If you have decided to form the edges and make the welds on the outside seamless, then go ahead and completely weld the seam of the outside sheetmetal. Make the beads larger than you normally would. After it is all welded, grab the grinder and start the long process of grinding. You will have to occasionally go over and do some more filling of a bead. Sometimes you have a pocket in your bead and sometimes the bead is not big enough. Don't worry too much about the really small pinholes, you can fill them with some spot putty later on.
Once you have the corners straight, go ahead and lightly grind the rest of the the sheetmetal in preparation for the primer. I also used a wheel brush on the grinder to remove the flake from the metal. But before you do any priming, you may want to fab a cutting shelf for the side of the bench. I used the leftover tubing and made mine. Cut three 1-foot lengths and one 2-foot length, frame them together, and weld them to either side of the bench. I also cut two right triangles from the leftover sheetmetal and used them to brace the cutting shelf.

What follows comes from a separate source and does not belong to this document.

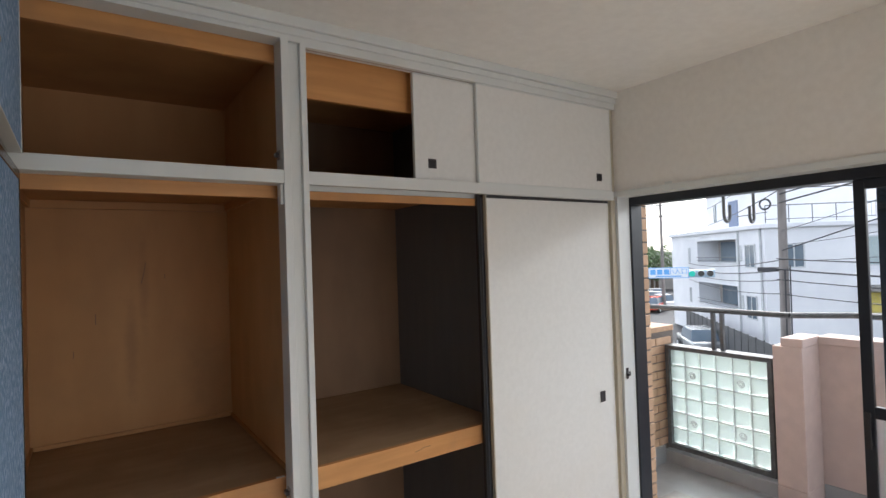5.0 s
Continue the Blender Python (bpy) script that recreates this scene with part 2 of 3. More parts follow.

After all of the flake and surface rust is removed, you can now prime and paint the bench. I left the top and the cutting table unpainted. This way, when I want to weld something I just simply place it on the bench and attach the welding lead to the cutting shelf and weld away. The current flows through the unpainted surface a whole lot better. This is how the finished project should look.
It's big enough to store all of my air tools, hand tools, and assorted junk, and it gives more peace of mind knowing that it would take a while for a thief to break into it. One last thing... the hardest step of this project. Finding a place big enough in the already full garage to place this thing!